### Work required
Omit all images. Write out the rest of the material exactly.

### Data
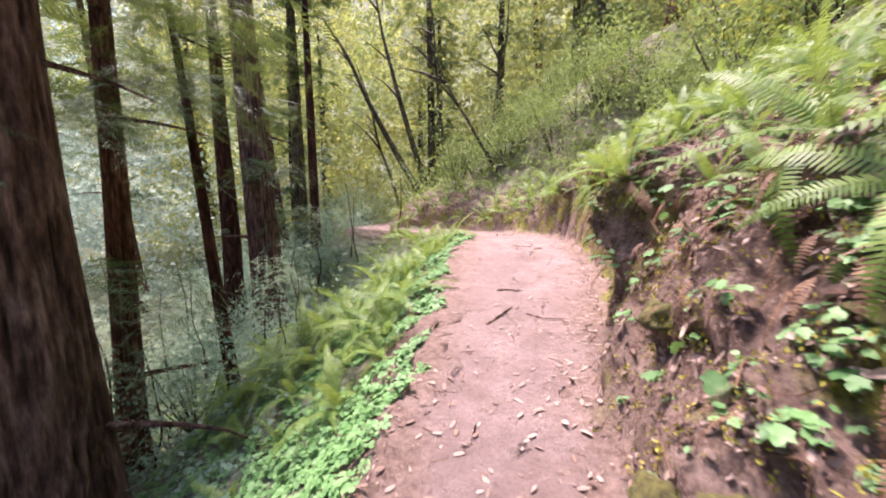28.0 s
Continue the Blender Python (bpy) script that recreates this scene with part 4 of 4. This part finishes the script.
def plant_shrubs():
    r = np.random.default_rng(21)
    spread = (0.75, 0.75, 0.9)
    stems = [shrub_stems(50 + k, spread) for k in range(2)]
    green = [leaf_clump("foliage", SHRUB_LEAF, 60 + k, 800, spread, 0.085, flat_leaf()) for k in range(3)]
    # these shrubs across the creek carry haze in their leaf colour
    pale = [leaf_clump("foliage", HAZED_FAR_LEAF, 75 + k, 800, spread, 0.09, flat_leaf()) for k in range(2)]
    hill = [leaf_clump("foliage", HILL_LEAF, 65 + k, 800, spread, 0.085, flat_leaf()) for k in range(2)]
    # yellow ones have the sunlight put into the leaf colour
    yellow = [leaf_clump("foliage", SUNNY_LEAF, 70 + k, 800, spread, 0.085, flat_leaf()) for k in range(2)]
    for y0, y1, side, d0, d1, count, kind, scale in ((0, 16, "l", 5.5, 10.5, 14, "g", 1.0), (14, 30, "l", 4.5, 10.5, 12, "g", 1.0), (30, 46, "l", 3.2, 9.5, 46, "g", 1.1), (-3, 32, "l", 7.5, 10.8, 40, "g", 0.8), (-4, 40, "l", 14.6, 19, 48, "p", 1.2), (0, 44, "l", 17, 26, 34, "p", 1.9),
                                                    (3, 20, "r", 3.5, 8, 16, "y", 1.0), (26, 44, "r", 3, 9, 34, "h", 1.2), (30, 44, "r", 5, 12, 18, "y", 1.4), (20, 32, "r", 5.5, 10, 14, "y", 1.2), (40, 50, "r", 0.5, 6, 16, "h", 1.3), (38, 50, "r", 4.5, 12, 30, "h", 1.2), (41, 52, "l", 0.6, 9, 20, "g", 1.4)):
        for k in range(count):
            y = r.uniform(y0, y1)
            l, e, _ = trail(np.array([y]))
            d = r.uniform(d0, d1)
            x = float(l[0] - d if side == "l" else e[0] + d)
            if side_near(np.array([x]), np.array([y]))[0][0] < 1.5 or not clear_of_trunks(x, y):
                continue
            z = height_at(x, y)
            if z < WATER_Z + 0.1:
                continue
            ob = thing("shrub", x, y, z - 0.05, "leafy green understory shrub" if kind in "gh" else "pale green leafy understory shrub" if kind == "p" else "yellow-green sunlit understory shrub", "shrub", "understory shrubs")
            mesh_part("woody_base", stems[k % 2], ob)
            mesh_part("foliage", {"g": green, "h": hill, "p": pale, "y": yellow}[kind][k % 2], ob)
            c = scale * r.uniform(0.6, 1.35)
            ob.matrix_basis = pose(x, y, z - 0.05, 0, 0, r.uniform(0, 360)) @ Matrix.Diagonal((c, c, c * r.uniform(0.8, 1.3), 1))


plant_shrubs()


SPROUT_LEAF = leaf_material("sprout_needles", (0.17, 0.25, 0.14), (0.40, 0.50, 0.33), 0.5, 0.45, 1.0, 0.05)
SPROUT_SPRAYS = [crown_mesh("foliage", 95 + k, SPROUT_LEAF, 110, 0.15, 2.3, 0.8, 0.28, True) for k in range(3)]


def sprout(x, y, size, seed):
    z0 = height_at(x, y) - 0.05
    ob = thing("redwood_sprout", x, y, z0, "young redwood with feathery pale green needle sprays", "sapling", "redwood sprouts")
    s = np.linspace(0, 1, 9)
    v, f, g = tube(np.stack([0.1 * vnoise(s * 3, 0 * s, seed), 0.1 * vnoise(s * 3, 0 * s, seed + 2), 2.3 * s], -1), 0.022 * (1 - 0.85 * s) + 0.002, 7, 0, 5, seed, 0.05)
    mesh_part("trunk", quads_to_mesh("trunk", v, f, DARK_BARK, {"groove": g}), ob)
    mesh_part("foliage", SPROUT_SPRAYS[seed % 3], ob)
    ob.matrix_basis = pose(x, y, z0, 0, 0, 77 * seed) @ Matrix.Diagonal((size, size, size, 1))


for n, (x, y, size) in enumerate(((-3.4, 31.6, 0.6), (-3.9, 32.3, 0.75), (-4.8, 33.0, 0.9), (-3.2, 30.9, 0.5), (-5.6, 33.6, 1.0), (-4.9, 30.2, 1.0), (-6.0, 30.6, 1.1), (-7.2, 31.8, 1.3), (-3.6, 30.3, 0.6), (-7.0, 33.2, 1.2), (-8.9, 33.0, 1.6), (-10.2, 36.0, 1.7), (-6.9, 24.3, 1.0), (-5.9, 25.6, 0.8),
                                  (-7.3, 41.4, 1.5), (-5.6, 42.8, 1.3), (-9.6, 34.6, 1.4), (-5.4, 27.2, 0.7), (-5.6, 31.2, 0.9), (-8.2, 40.2, 1.6), (-4.4, 30.0, 0.7), (-6.6, 40.4, 1.2))):
    sprout(x, y, size, n)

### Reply
28.0 s
Continue the Blender Python (bpy) script that recreates this scene with part 4 of 4. This part finishes the script.
def plant_shrubs():
    r = np.random.default_rng(21)
    spread = (0.75, 0.75, 0.9)
    stems = [shrub_stems(50 + k, spread) for k in range(2)]
    green = [leaf_clump("foliage", SHRUB_LEAF, 60 + k, 800, spread, 0.085, flat_leaf()) for k in range(3)]
    # these shrubs across the creek carry haze in their leaf colour
    pale = [leaf_clump("foliage", HAZED_FAR_LEAF, 75 + k, 800, spread, 0.09, flat_leaf()) for k in range(2)]
    hill = [leaf_clump("foliage", HILL_LEAF, 65 + k, 800, spread, 0.085, flat_leaf()) for k in range(2)]
    # yellow ones have the sunlight put into the leaf colour
    yellow = [leaf_clump("foliage", SUNNY_LEAF, 70 + k, 800, spread, 0.085, flat_leaf()) for k in range(2)]
    for y0, y1, side, d0, d1, count, kind, scale in ((0, 16, "l", 5.5, 10.5, 14, "g", 1.0), (14, 30, "l", 4.5, 10.5, 12, "g", 1.0), (30, 46, "l", 3.2, 9.5, 46, "g", 1.1), (-3, 32, "l", 7.5, 10.8, 40, "g", 0.8), (-4, 40, "l", 14.6, 19, 48, "p", 1.2), (0, 44, "l", 17, 26, 34, "p", 1.9),
                                                    (3, 20, "r", 3.5, 8, 16, "y", 1.0), (26, 44, "r", 3, 9, 34, "h", 1.2), (30, 44, "r", 5, 12, 18, "y", 1.4), (20, 32, "r", 5.5, 10, 14, "y", 1.2), (40, 50, "r", 0.5, 6, 16, "h", 1.3), (38, 50, "r", 4.5, 12, 30, "h", 1.2), (41, 52, "l", 0.6, 9, 20, "g", 1.4)):
        for k in range(count):
            y = r.uniform(y0, y1)
            l, e, _ = trail(np.array([y]))
            d = r.uniform(d0, d1)
            x = float(l[0] - d if side == "l" else e[0] + d)
            if side_near(np.array([x]), np.array([y]))[0][0] < 1.5 or not clear_of_trunks(x, y):
                continue
            z = height_at(x, y)
            if z < WATER_Z + 0.1:
                continue
            ob = thing("shrub", x, y, z - 0.05, "leafy green understory shrub" if kind in "gh" else "pale green leafy understory shrub" if kind == "p" else "yellow-green sunlit understory shrub", "shrub", "understory shrubs")
            mesh_part("woody_base", stems[k % 2], ob)
            mesh_part("foliage", {"g": green, "h": hill, "p": pale, "y": yellow}[kind][k % 2], ob)
            c = scale * r.uniform(0.6, 1.35)
            ob.matrix_basis = pose(x, y, z - 0.05, 0, 0, r.uniform(0, 360)) @ Matrix.Diagonal((c, c, c * r.uniform(0.8, 1.3), 1))


plant_shrubs()


SPROUT_LEAF = leaf_material("sprout_needles", (0.17, 0.25, 0.14), (0.40, 0.50, 0.33), 0.5, 0.45, 1.0, 0.05)
SPROUT_SPRAYS = [crown_mesh("foliage", 95 + k, SPROUT_LEAF, 110, 0.15, 2.3, 0.8, 0.28, True) for k in range(3)]


def sprout(x, y, size, seed):
    z0 = height_at(x, y) - 0.05
    ob = thing("redwood_sprout", x, y, z0, "young redwood with feathery pale green needle sprays", "sapling", "redwood sprouts")
    s = np.linspace(0, 1, 9)
    v, f, g = tube(np.stack([0.1 * vnoise(s * 3, 0 * s, seed), 0.1 * vnoise(s * 3, 0 * s, seed + 2), 2.3 * s], -1), 0.022 * (1 - 0.85 * s) + 0.002, 7, 0, 5, seed, 0.05)
    mesh_part("trunk", quads_to_mesh("trunk", v, f, DARK_BARK, {"groove": g}), ob)
    mesh_part("foliage", SPROUT_SPRAYS[seed % 3], ob)
    ob.matrix_basis = pose(x, y, z0, 0, 0, 77 * seed) @ Matrix.Diagonal((size, size, size, 1))


for n, (x, y, size) in enumerate(((-3.4, 31.6, 0.6), (-3.9, 32.3, 0.75), (-4.8, 33.0, 0.9), (-3.2, 30.9, 0.5), (-5.6, 33.6, 1.0), (-4.9, 30.2, 1.0), (-6.0, 30.6, 1.1), (-7.2, 31.8, 1.3), (-3.6, 30.3, 0.6), (-7.0, 33.2, 1.2), (-8.9, 33.0, 1.6), (-10.2, 36.0, 1.7), (-6.9, 24.3, 1.0), (-5.9, 25.6, 0.8),
                                  (-7.3, 41.4, 1.5), (-5.6, 42.8, 1.3), (-9.6, 34.6, 1.4), (-5.4, 27.2, 0.7), (-5.6, 31.2, 0.9), (-8.2, 40.2, 1.6), (-4.4, 30.0, 0.7), (-6.6, 40.4, 1.2))):
    sprout(x, y, size, n)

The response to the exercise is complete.